If the idea of collections appeals, a complete set of the Chez Panisse cookbooks from Alice Waters’ polestar in Berkeley would provide any cook with a preliminary and chic foundation. Edna Lewis, the African American teacher, chef, and author who did for Southern cooking what Child did for French, died in 2006. This year, her third cookbook, In Pursuit of Flavor, was reissued, and in 2018, Edna Lewis, an anthology about her, was published. For an essential gift, stack both of those with her second volume, The Taste of Country Cooking. Then there’s Maida Heatter, the patron saint of home baking. We lost her this year, at the age of 102. If you love someone who gets a thrill from making tarts, Happiness Is Baking, a compendium of her greatest recipes, will bring them joy.


Midnight Chicken is really a self-help book masquerading as a cookbook, although you will want to cook from its charmingly illustrated pages. For author Ella Risbridger, who lives with depression, cooking is an act of self-care, and here she spreads both that message and the bonhomie of making dinner.


For the armchair or kitchen traveler, Alissa Timoshkina’s Salt & Time is an invitation “to share my memories of growing up in Siberia and to accompany me on a journey across the vast country.” It will satisfy both those who read to be transported to a new place and those who wish to re-create the food of a faraway destination as a way to better understand its people. 
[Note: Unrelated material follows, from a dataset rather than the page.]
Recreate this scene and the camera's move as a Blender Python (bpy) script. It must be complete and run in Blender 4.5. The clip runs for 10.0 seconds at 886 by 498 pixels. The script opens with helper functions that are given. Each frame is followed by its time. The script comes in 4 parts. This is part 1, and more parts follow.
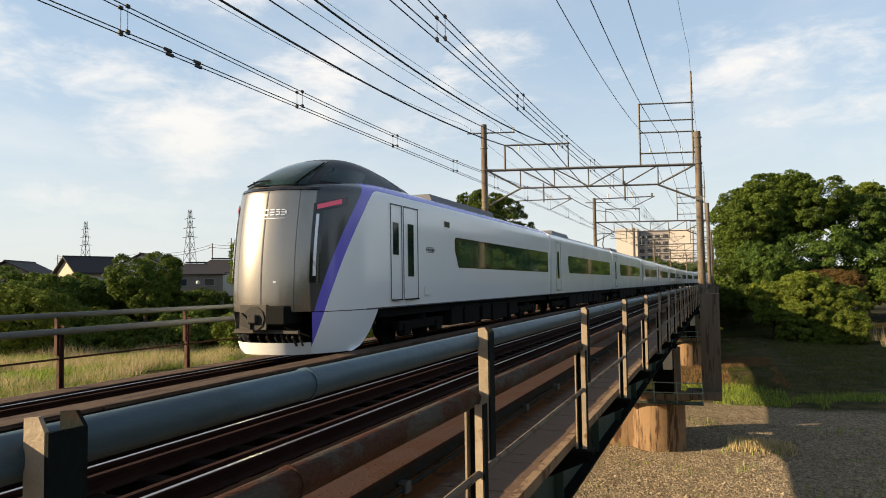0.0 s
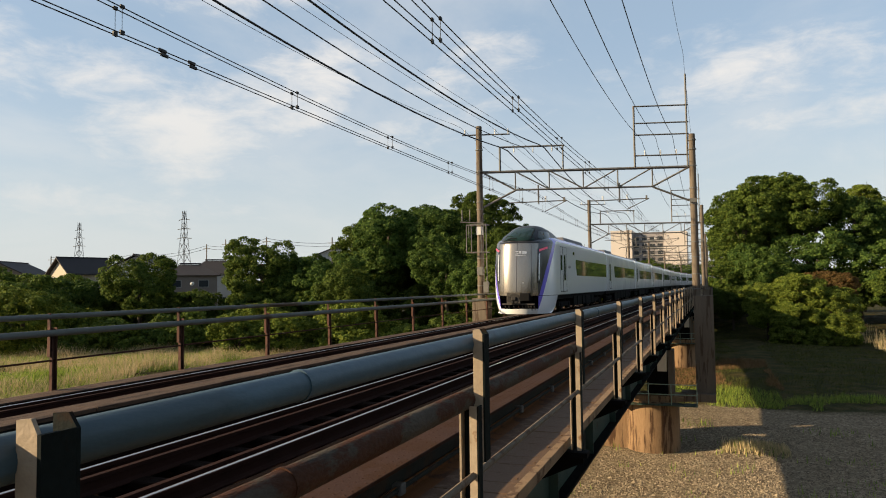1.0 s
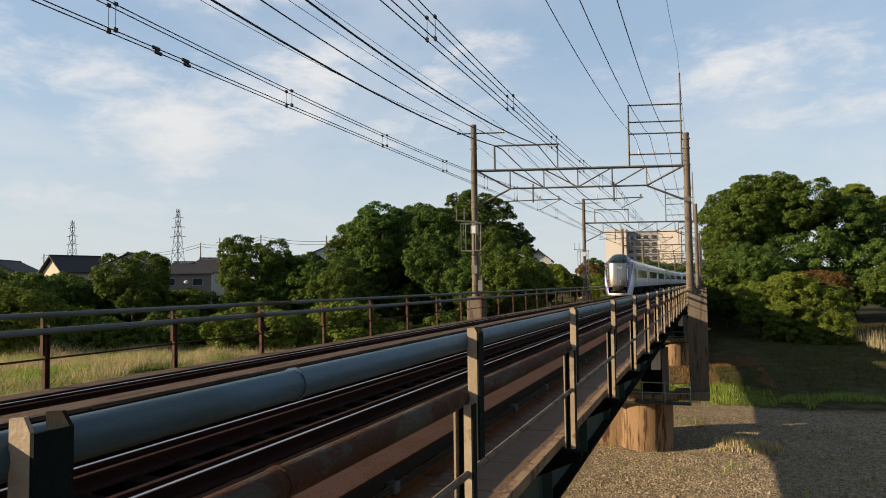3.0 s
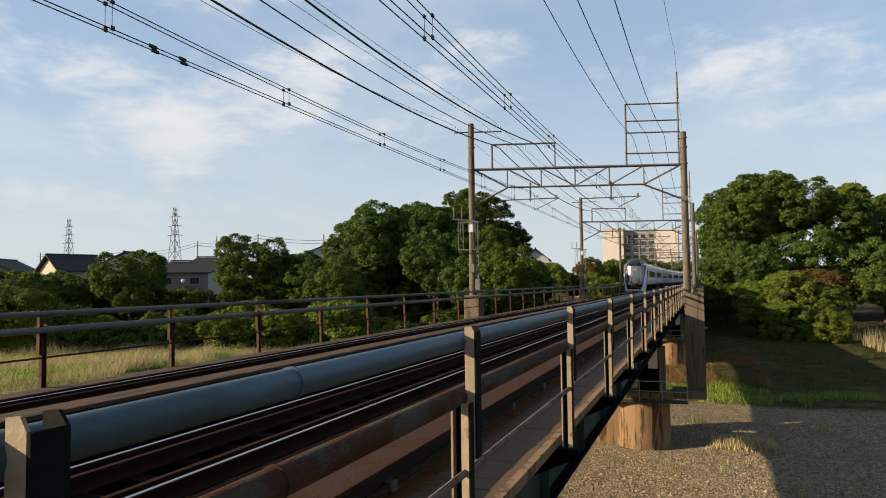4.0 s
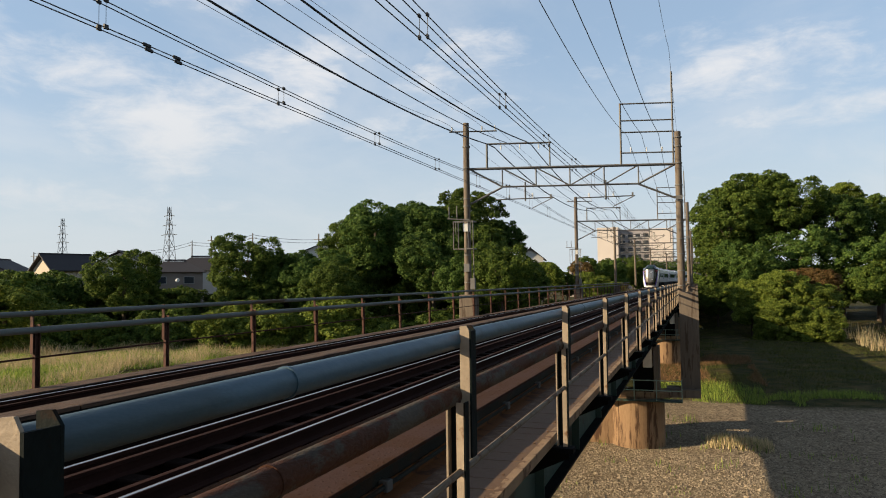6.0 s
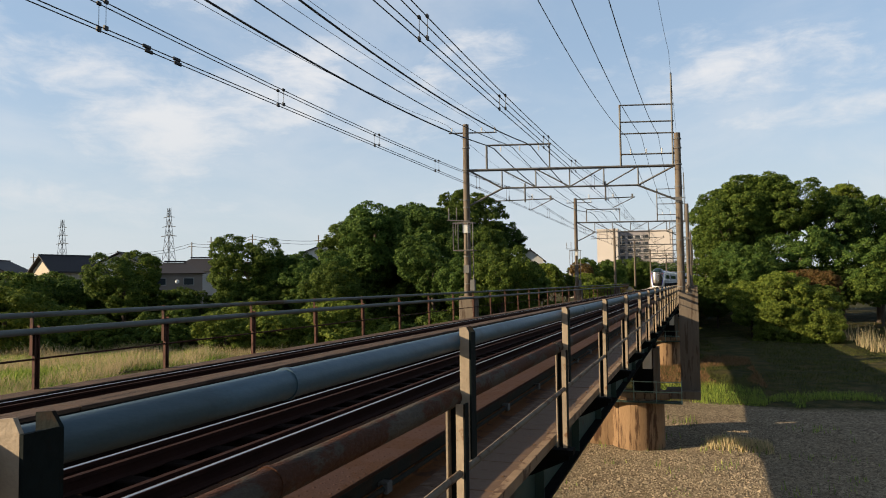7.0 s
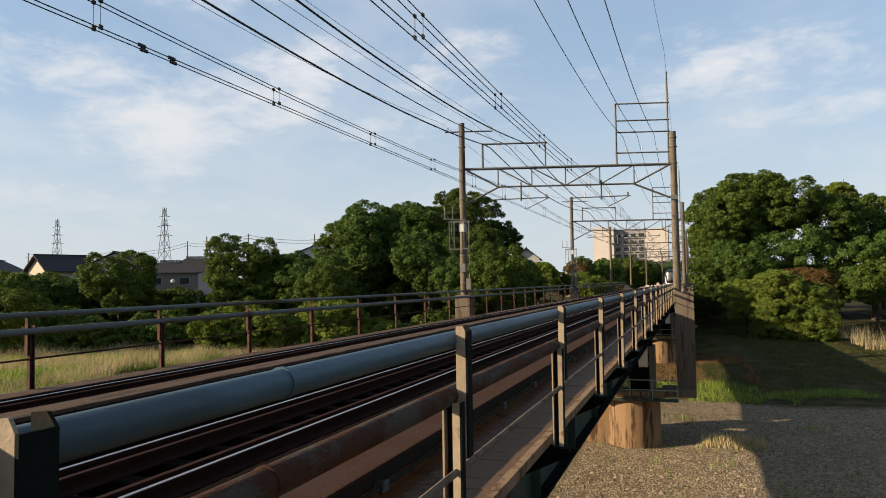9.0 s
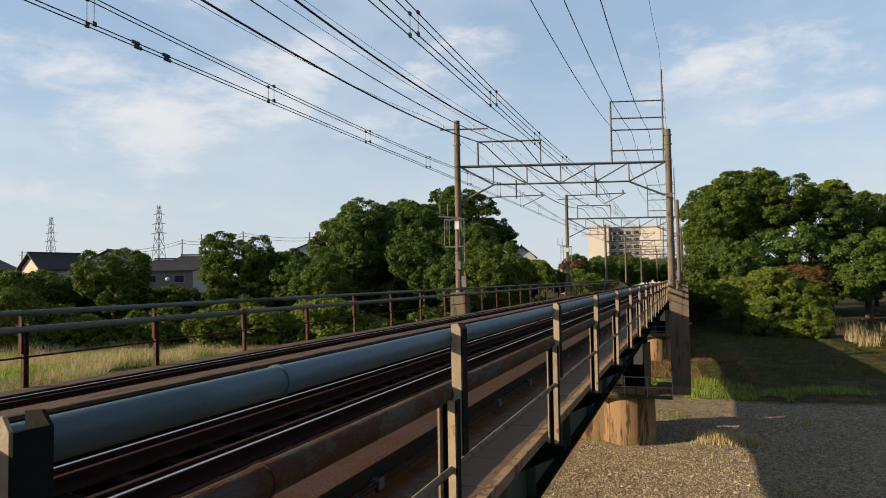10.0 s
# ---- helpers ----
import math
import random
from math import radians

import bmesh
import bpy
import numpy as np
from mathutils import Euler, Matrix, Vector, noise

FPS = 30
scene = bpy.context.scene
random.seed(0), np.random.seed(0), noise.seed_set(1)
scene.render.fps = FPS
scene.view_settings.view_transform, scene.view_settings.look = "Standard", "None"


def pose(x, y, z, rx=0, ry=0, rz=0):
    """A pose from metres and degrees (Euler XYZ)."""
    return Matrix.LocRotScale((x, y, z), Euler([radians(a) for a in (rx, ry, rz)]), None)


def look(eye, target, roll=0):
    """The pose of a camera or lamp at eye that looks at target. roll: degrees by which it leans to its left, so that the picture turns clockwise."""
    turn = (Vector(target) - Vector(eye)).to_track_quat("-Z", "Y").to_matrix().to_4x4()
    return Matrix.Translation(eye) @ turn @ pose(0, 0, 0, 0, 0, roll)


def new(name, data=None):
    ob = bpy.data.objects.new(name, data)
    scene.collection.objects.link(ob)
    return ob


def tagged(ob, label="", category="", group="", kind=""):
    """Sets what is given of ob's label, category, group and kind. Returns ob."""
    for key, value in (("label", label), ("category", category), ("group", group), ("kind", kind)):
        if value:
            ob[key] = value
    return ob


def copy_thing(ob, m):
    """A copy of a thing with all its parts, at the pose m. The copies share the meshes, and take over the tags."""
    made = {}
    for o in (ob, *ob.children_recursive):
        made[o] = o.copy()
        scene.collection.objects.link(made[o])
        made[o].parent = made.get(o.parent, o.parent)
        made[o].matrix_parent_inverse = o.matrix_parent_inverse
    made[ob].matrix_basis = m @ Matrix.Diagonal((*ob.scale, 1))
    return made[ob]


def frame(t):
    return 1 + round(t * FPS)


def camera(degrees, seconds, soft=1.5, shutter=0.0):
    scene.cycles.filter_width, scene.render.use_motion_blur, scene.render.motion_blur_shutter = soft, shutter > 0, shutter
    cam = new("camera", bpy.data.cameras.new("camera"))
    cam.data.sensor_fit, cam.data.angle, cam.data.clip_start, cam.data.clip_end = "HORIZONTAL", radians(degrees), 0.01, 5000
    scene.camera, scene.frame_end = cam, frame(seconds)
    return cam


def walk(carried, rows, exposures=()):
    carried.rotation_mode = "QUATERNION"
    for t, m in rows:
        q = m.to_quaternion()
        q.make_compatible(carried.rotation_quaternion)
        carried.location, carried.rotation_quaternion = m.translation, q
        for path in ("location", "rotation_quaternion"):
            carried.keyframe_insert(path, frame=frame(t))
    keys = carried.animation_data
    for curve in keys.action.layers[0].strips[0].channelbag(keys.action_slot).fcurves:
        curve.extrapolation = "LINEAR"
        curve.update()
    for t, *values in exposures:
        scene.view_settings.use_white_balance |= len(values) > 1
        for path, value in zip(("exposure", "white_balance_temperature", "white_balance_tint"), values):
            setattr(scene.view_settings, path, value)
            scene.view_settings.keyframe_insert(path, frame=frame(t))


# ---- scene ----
cam = camera(64.2, 10.0, soft=1.0)
EYE = (0.0, 0.0, 1.55)
TURNS = [
    (0.0, 92.859, 0.801, 21.271), (0.5, 92.926, 0.706, 21.105), (1.0, 92.986, 0.731, 20.851),
    (1.5, 92.972, 0.707, 20.729), (2.0, 92.895, 0.695, 20.622), (2.5, 92.892, 0.695, 20.508),
    (4.0, 92.760, 0.690, 20.191), (4.5, 92.752, 0.700, 20.051), (5.0, 92.682, 0.700, 19.946),
    (5.5, 92.679, 0.696, 19.832), (7.0, 92.811, 0.717, 19.773), (7.5, 92.879, 0.734, 19.777),
    (8.0, 92.820, 0.780, 19.723), (8.5, 92.769, 0.820, 19.585), (9.0, 92.716, 0.847, 19.464),
    (9.5, 92.655, 0.890, 19.167), (10.0, 92.519, 0.898, 19.083),
]
walk(cam, [(t, pose(*EYE, rx, ry, rz)) for t, rx, ry, rz in TURNS], exposures=[(0.0, 1.18, 7020, 10), (0.5, 1.07, 6990, 10), (1.0, 0.95, 6940, 10), (1.5, 0.92, 6890, 10), (4.5, 0.92, 6520, 10), (10.0, 0.92, 6500, 10)])

# ---- sky and sun: late afternoon, the sun low behind the camera and to its left ----
SUN_WAY = Vector((-0.825, -0.455, 0.335)).normalized()
SUN_ELEV = math.asin(SUN_WAY.z)
SUN_ROT = math.atan2(SUN_WAY.x, SUN_WAY.y)
sun_data = bpy.data.lights.new("sun", "SUN")
sun_data.energy, sun_data.angle, sun_data.color = 5.0, radians(0.5), (1.0, 0.81, 0.55)
sun = new("sun", sun_data)
sun.matrix_world = look((SUN_WAY * 200)[:], (0, 0, 0))

world = bpy.data.worlds.new("sky")
scene.world = world
world.use_nodes = True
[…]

Georgina Hayden’s Taverna accomplishes a similar feat, but she invites us to Cyprus, on the Thames. After immigrating to England, her father’s parents ran a Cypriot taverna in Tufnell Park for nearly three decades; her maternal grandparents were grocers, selling ingredients from the Eastern Mediterranean island of their birth. Like Timoshkina’s, Hayden’s is “a book of memories, appreciation and family,” rife with things you want to eat. Pair Taverna with Oklava to provide an even deeper immersion in the cuisine of Cyprus. The latter, by Selin Kiazim, is the work of the chef at Oklava (the word means “rolling pin”) in London and reflects the cross-pollination of the simpler, “more Mediterranean” cuisine of Cyprus and its more heavily spiced, aromatic Turkish counterpart. Some of Kiazim’s recipes are from her restaurant; some are inherited from her mother and grandmother. “Please,” she writes, “don’t just look at the pictures—I want to see grubby pages because you have been using this book so much!”


That’s the measure of gift-ability, as far as these 
cookbooks are concerned: grubby hands—and the marks they leave on pages due to frequent use. I would confidently and lovingly bestow any of them on my kindred—just not this year. This year, I’ll be giving everyone a copy of Women on Food, my new unconventional anthology that celebrates the two entities in its title—same as the cookbooks I’ve referenced. Because everyone knows the best gifts are the ones you make yourself.